- **AIM**
Spot every line with the word "scene" and return it.

* Start DATASET *

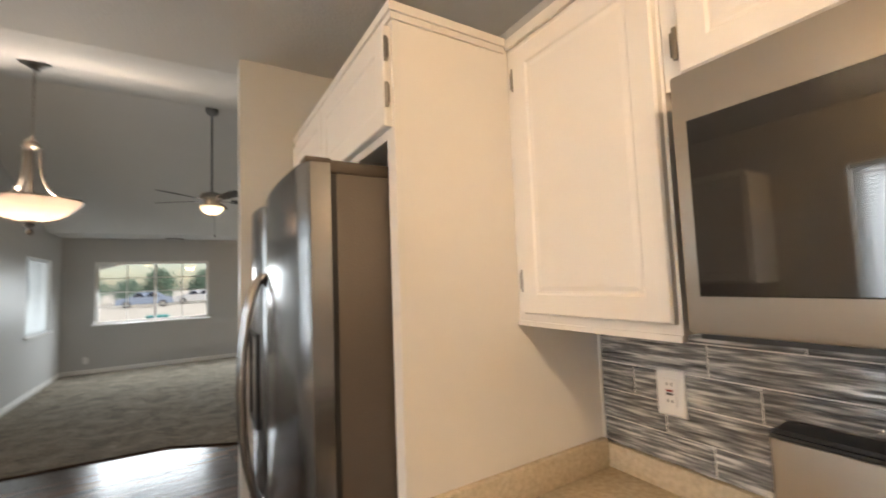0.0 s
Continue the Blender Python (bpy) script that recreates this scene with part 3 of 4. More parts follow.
window("window_7", (8.95, 2.60), (0, -1), 1.04, 2.0, 2.17, 0.14, "narrow high bathroom window", across=1, down=1, sill=False)


# ---------------------------------------------------------------- small wall fixtures
def plate(name, x, y, z, turn, label, kind="outlet", wide=0.072, high=0.116, mat=PLASTIC):
    """A wall plate that faces -y before it is turned; its centre is given."""
    ob = thing(name, x, y, z, turn, label, "wall plate")
    bm = bmesh.new()
    rect_rings(bm, -wide / 2, wide / 2, -high / 2, high / 2, [(0, 0), (0, -0.004), (0.004, -0.007), (0.005, -0.007)])
    part("cover", bm, mat, ob)
    if kind == "outlet":
        for dz in (-0.020, 0.020):
            bm = bmesh.new()
            lathe(bm, [(0.0165, 0), (0.0165, 0.003), (0.015, 0.004), (0.0, 0.004)], 16)
            bmesh.ops.transform(bm, matrix=pose(0, -0.006, dz, 90), verts=bm.verts)
            part("socket", bm, PLASTIC, ob)
            for dx, h in ((-0.006, 0.004), (0.006, 0.0035)):
                block("slot", (dx - 0.0012, dx + 0.0012, -0.0108, -0.0098, dz - h, dz + h + 0.002), BLACK, ob)
    if kind == "toggle":
        for dx in (-0.023, 0.023):
            block("toggle", (dx - 0.005, dx + 0.005, -0.022, -0.006, -0.004, 0.014), PLASTIC, ob, 0.002, "white toggle")
    if kind == "jack":
        block("jack", (-0.008, 0.008, -0.0095, -0.006, -0.010, 0.010), BLACK, ob)
    if kind == "rocker":
        n = round(wide / 0.046)
        for i in range(n):
            dx = (i - (n - 1) / 2) * 0.046
            block("toggle", (dx - 0.005, dx + 0.005, -0.020, -0.006, -0.010, 0.010), PLASTIC, ob, 0.002)
    if kind == "gfci":
        block("face", (-0.0165, 0.0165, -0.0095, -0.006, -0.034, 0.034), PLASTIC, ob, 0.001)
        block("button", (-0.008, 0.008, -0.0115, -0.009, -0.006, -0.001), BLACK, ob, label="black test button")
        block("button", (-0.008, 0.008, -0.0115, -0.009, 0.002, 0.007), material("red_button", (0.35, 0.03, 0.02), 0.5), ob, label="red reset button")
        for dz in (-0.021, 0.021):
            for dx in (-0.006, 0.006):
                block("slot", (dx - 0.0012, dx + 0.0012, -0.0105, -0.0093, dz - 0.004, dz + 0.004), BLACK, ob)
    return ob


for y, k in ((4.105, "outlet"), (5.68, "outlet"), (6.325, "jack"), (6.53, "blank")):
    plate("wall_outlet" if k == "outlet" else "wall_jack", R, y, 0.245, -90, "white wall plate low on the gray wall", k)
plate("wall_outlet", R, 8.65, 0.27, -90, "white outlet plate low on the gray wall")
plate("light_switch", R, 3.71, 1.168, -90, "dark pewter double toggle switch plate", "toggle", 0.122, 0.128, PEWTER)
plate("light_switch", 1.345, FAR, 1.155, 0, "white triple switch plate beside the front door", "rocker", 0.165, 0.116)
plate("wall_outlet", -1.385, FAR, 0.245, 0, "white outlet plate under the front window")
plate("wall_outlet", 1.21, FAR, 0.24, 0, "white outlet plate beside the front door")
plate("wall_outlet", L, 4.95, 0.30, 90, "white outlet plate low on the dining wall")
plate("wall_outlet", L, 2.13, 1.25, 90, "white outlet plate above the counter")
plate("wall_outlet", 4.748, BY, 0.24, 180, "white outlet plate on the bedroom wall")
plate("wall_outlet", 2.80, BY, 0.24, 180, "white outlet plate on the bedroom wall")
plate("wall_jack", 2.41, BY, 0.24, 180, "white cable plate on the bedroom wall", "jack")
plate("wall_outlet", BX, -2.30, 0.24, -90, "white outlet plate on the bedroom wall")
th = thing("thermostat", 3.008, 2.075, 1.528, 180, "white wall thermostat with a gray screen", "thermostat")
block("body", (-0.080, 0.080, -0.028, 0.0, -0.057, 0.057), PLASTIC, th, 0.006)
block("screen", (-0.045, 0.055, -0.030, -0.027, -0.040, 0.045), material("gray_screen", (0.13, 0.12, 0.10), 0.25), th, 0.001, "dim gray display")

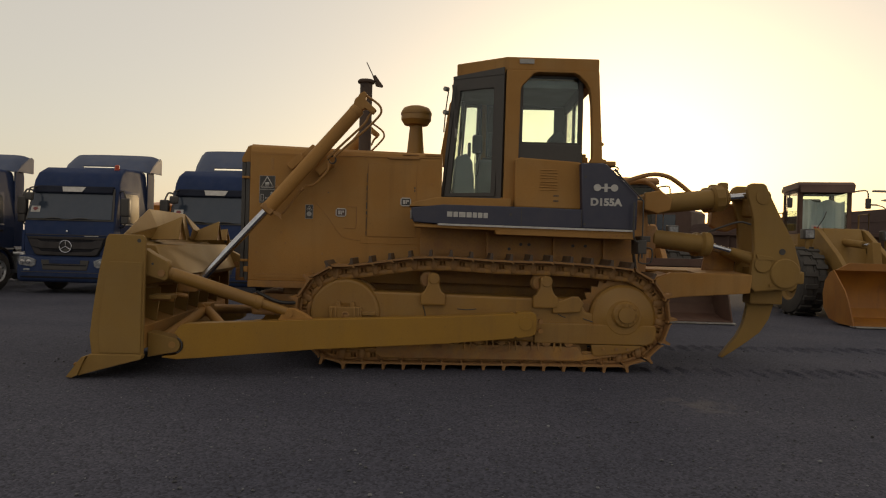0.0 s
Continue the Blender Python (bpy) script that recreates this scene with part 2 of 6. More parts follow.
def slab(bm, quad, t, bev=0.0):
    """A plate: a flat polygon of 3D points with a thickness t along its normal, to both sides."""
    q = [Vector(p) for p in quad]
    nrm = (q[1] - q[0]).cross(q[2] - q[0]).normalized() * (t / 2)
    b = bmesh.new()
    lo, hi = [b.verts.new(p - nrm) for p in q], [b.verts.new(p + nrm) for p in q]
    b.faces.new(lo), b.faces.new(hi)
    for i in range(len(q)):
        j = (i + 1) % len(q)
        b.faces.new((lo[i], lo[j], hi[j], hi[i]))
    bmesh.ops.recalc_face_normals(b, faces=b.faces)
    return absorb(bm, b, bev)


def arc(cx, cz, r, a0, a1, n=10):
    return [(cx + r * math.cos(radians(a0 + (a1 - a0) * k / n)), cz + r * math.sin(radians(a0 + (a1 - a0) * k / n))) for k in range(n + 1)]


def finish(bm, name, mat, angle=32):
    bmesh.ops.recalc_face_normals(bm, faces=bm.faces)
    # broad flat faces between bevels keep their own normal
    area = {f: f.calc_area() for f in bm.faces}
    soft = []
    for f in bm.faces:
        beside = [g for e in f.edges if len(e.link_faces) == 2 and 0.02 < e.calc_face_angle(0) < 0.56 for g in e.link_faces if g is not f]
        soft.append(not (len(f.verts) > 4 or (beside and all(area[g] < 0.25 * area[f] for g in beside))))
    me = bpy.data.meshes.new(name)
    bm.to_mesh(me)
    bm.free()
    me.materials.append(mat)
    me.set_sharp_from_angle(angle=radians(angle))
    me.polygons.foreach_set("use_smooth", soft)
    return me


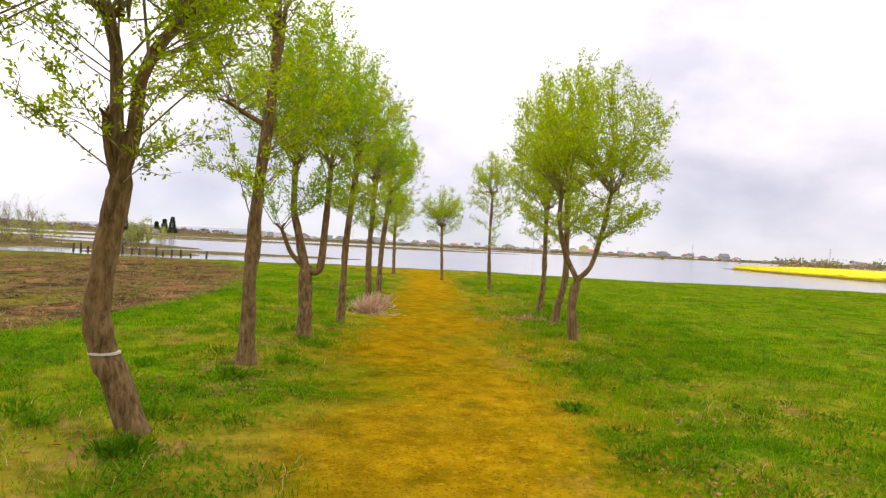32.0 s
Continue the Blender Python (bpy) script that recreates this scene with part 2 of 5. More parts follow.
def make_ground():
    m = Mat("earth_and_grass", 1.0, 0.0)
    w = m.coords((1, 1, 1), "World")
    n_fine = m.noise(9.0, 5.0, 0.65, w)
    n_mid = m.noise(0.9, 5.0, 0.6, w)
    n_big = m.noise(0.13, 4.0, 0.55, w)
    grain = m.noise(42.0, 3.0, 0.7, w)
    grass = m.ramp(n_mid, (0.36, (0.018, 0.078, 0.002)), (0.5, (0.052, 0.160, 0.003)), (0.64, (0.118, 0.220, 0.003)))
    grass = m.mix(m.soft_edge(n_big, 0.45, 0.7), grass, m.ramp(n_fine, (0.36, (0.040, 0.115, 0.004)), (0.66, (0.170, 0.24, 0.008))))
    grass = m.mix(m.math("MULTIPLY", m.soft_edge(n_fine, 0.5, 0.72), 0.5), grass, (0.175, 0.195, 0.015))
    grass = m.mix(m.math("MULTIPLY", m.soft_edge(m.noise(4.5, 7.0, 0.75, w), 0.50, 0.64), 0.65), grass, (0.028, 0.092, 0.004))
    grass = m.mix(m.math("MULTIPLY", m.soft_edge(m.noise(22.0, 4.0, 0.7, w), 0.48, 0.66), 0.6), grass, (0.155, 0.225, 0.010))
    grass = m.mix(m.math("MULTIPLY", m.soft_edge(grain, 0.50, 0.66), 0.55), grass, (0.035, 0.10, 0.004))
    n_med = m.noise(3.2, 6.0, 0.7, w)
    path = m.ramp(n_med, (0.28, (0.20, 0.112, 0.004)), (0.5, (0.33, 0.190, 0.005)), (0.72, (0.44, 0.265, 0.009)))
    path = m.mix(m.math("MULTIPLY", m.soft_edge(n_fine, 0.52, 0.72), 0.45), path, (0.50, 0.32, 0.03))
    path = m.mix(m.math("MULTIPLY", m.soft_edge(n_mid, 0.46, 0.70), 0.6), path, (0.20, 0.155, 0.008))
    path = m.mix(m.math("MULTIPLY", m.soft_edge(m.noise(1.7, 5.0, 0.65, w), 0.55, 0.68), 0.5), path, (0.11, 0.125, 0.006))
    path = m.mix(m.math("MULTIPLY", m.soft_edge(grain, 0.52, 0.66), 0.8), path, (0.13, 0.072, 0.006))
    path = m.mix(m.math("MULTIPLY", m.soft_edge(m.noise(17.0, 4.0, 0.7, w), 0.55, 0.70), 0.55), path, (0.52, 0.34, 0.03))
    soil = m.ramp(n_fine, (0.34, (0.036, 0.022, 0.011)), (0.5, (0.112, 0.066, 0.030)), (0.66, (0.24, 0.145, 0.07)))
    soil = m.mix(m.math("MULTIPLY", m.soft_edge(m.noise(26.0, 4.0, 0.7, w), 0.5, 0.64), 0.7), soil, (0.030, 0.019, 0.010))
    soil = m.mix(m.math("MULTIPLY", m.soft_edge(n_mid, 0.42, 0.62), 0.65), soil, (0.105, 0.120, 0.022))
    soil = m.mix(m.math("MULTIPLY", m.soft_edge(n_big, 0.48, 0.62), 0.6), soil, (0.16, 0.10, 0.045))
    soil = m.mix(m.math("MULTIPLY", m.soft_edge(m.noise(0.32, 5.0, 0.62, m.coords((1, 0.45, 1), "World")), 0.45, 0.60), 0.6), soil, m.ramp(n_fine, (0.3, (0.10, 0.105, 0.016)), (0.7, (0.19, 0.165, 0.035))))
    soil = m.mix(m.math("MULTIPLY", m.soft_edge(m.noise(2.2, 6.0, 0.7, m.coords((1, 0.5, 1), "World")), 0.52, 0.64), 0.7), soil, (0.040, 0.027, 0.012))
    soil = m.mix(m.math("MULTIPLY", m.soft_edge(m.noise(0.55, 5.0, 0.65, m.coords((0.8, 0.4, 1), "World")), 0.56, 0.64), 0.8), soil, m.ramp(n_fine, (0.3, (0.16, 0.078, 0.030)), (0.7, (0.30, 0.165, 0.075))))
    soil = m.mix(m.math("MULTIPLY", m.soft_edge(m.noise(0.8, 6.0, 0.72, m.coords((0.5, 1.6, 1), "World")), 0.52, 0.60), 0.75), soil, (0.045, 0.030, 0.018))
    far = m.ramp(m.noise(0.35, 5.0, 0.65, w), (0.32, (0.085, 0.088, 0.025)), (0.52, (0.165, 0.125, 0.055)), (0.7, (0.115, 0.135, 0.028)))
    mud = m.ramp(n_mid, (0.3, (0.10, 0.085, 0.05)), (0.7, (0.19, 0.165, 0.10)))
    n_patch = m.noise(0.9, 6.0, 0.68, m.coords((1, 0.8, 1), "World"))
    bare = m.ramp(n_fine, (0.3, (0.20, 0.098, 0.034)), (0.7, (0.40, 0.225, 0.085)))
    dry = m.ramp(n_fine, (0.3, (0.21, 0.19, 0.014)), (0.7, (0.33, 0.25, 0.03)))
    grass = m.mix(m.math("MULTIPLY", m.math("MULTIPLY", m.soft_edge(m.noise(0.8, 4.0, 0.6, m.coords((1, 0.6, 1), "World")), 0.42, 0.60), m.attr("verge")), 0.8), grass, dry)
    grass = m.mix(m.math("MULTIPLY", m.math("MULTIPLY", m.soft_edge(m.noise(3.4, 6.0, 0.7, w), 0.47, 0.62), m.attr("verge")), 0.75), grass, m.ramp(n_fine, (0.3, (0.19, 0.155, 0.012)), (0.7, (0.36, 0.26, 0.03))))
    grass = m.mix(m.math("MULTIPLY", m.math("MULTIPLY", m.soft_edge(n_patch, 0.54, 0.64), m.attr("verge")), 0.85), grass, bare)
    edge = m.math("MULTIPLY", m.math("SUBTRACT", m.math("ADD", m.math("MULTIPLY", n_mid, 0.6), m.math("MULTIPLY", n_fine, 0.4)), 0.5), 2.3)
    col = m.mix(m.soft_edge(m.math("ADD", m.attr("field"), edge), 0.32, 0.68), grass, soil)
    col = m.mix(m.soft_edge(m.math("ADD", m.attr("path"), m.math("ADD", m.math("MULTIPLY", edge, 0.8), m.math("MULTIPLY", m.math("SUBTRACT", m.noise(0.42, 3.0, 0.55, w), 0.5), 1.5))), 0.1, 1.05), col, path)
    col = m.mix(m.attr("far"), col, far)
    col = m.mix(m.soft_edge(m.attr("mud"), 0.3, 0.7), col, mud)
    tint = m.ramp(m.noise(2.4, 6.0, 0.72, w), (0.38, (0.36, 0.38, 0.36)), (0.50, (0.73, 0.73, 0.73)), (0.66, (1.0, 1.0, 1.0)))
    worn = m.math("SUBTRACT", 1.0, m.math("MULTIPLY", m.attr("path"), 0.55))
    m.colour(m.mix(worn, m.mix(1.0, col, (0.78, 0.78, 0.78), "MULTIPLY"), m.mix(1.0, col, tint, "MULTIPLY")))
    m.bump(m.math("ADD", m.math("MULTIPLY", n_fine, 0.7), m.math("MULTIPLY", grain, 0.6)), 0.5, 0.035)
    return m.m


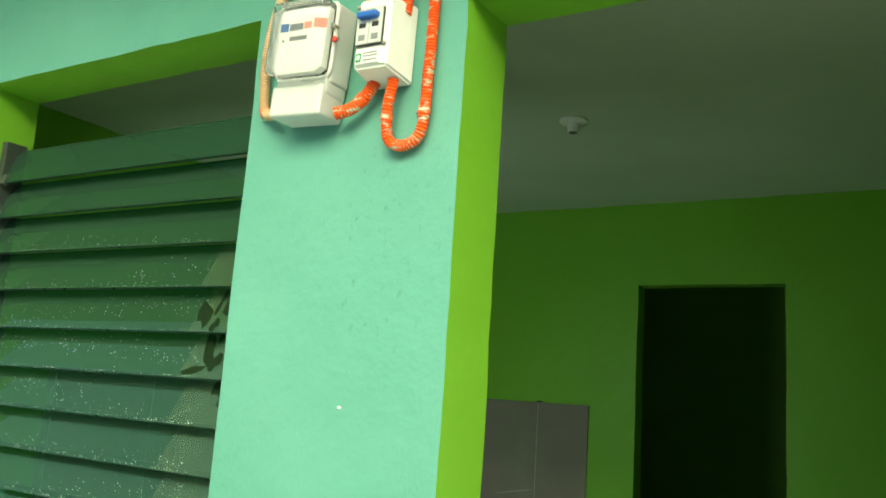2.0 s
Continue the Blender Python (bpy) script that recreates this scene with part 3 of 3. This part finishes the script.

* End DATASET *

- **COMPLETED EXERCISE**
Continue the Blender Python (bpy) script that recreates this scene with part 3 of 4. More parts follow.
Continue the Blender Python (bpy) script that recreates this scene with part 2 of 6. More parts follow.
Continue the Blender Python (bpy) script that recreates this scene with part 2 of 5. More parts follow.
Continue the Blender Python (bpy) script that recreates this scene with part 3 of 3. This part finishes the script.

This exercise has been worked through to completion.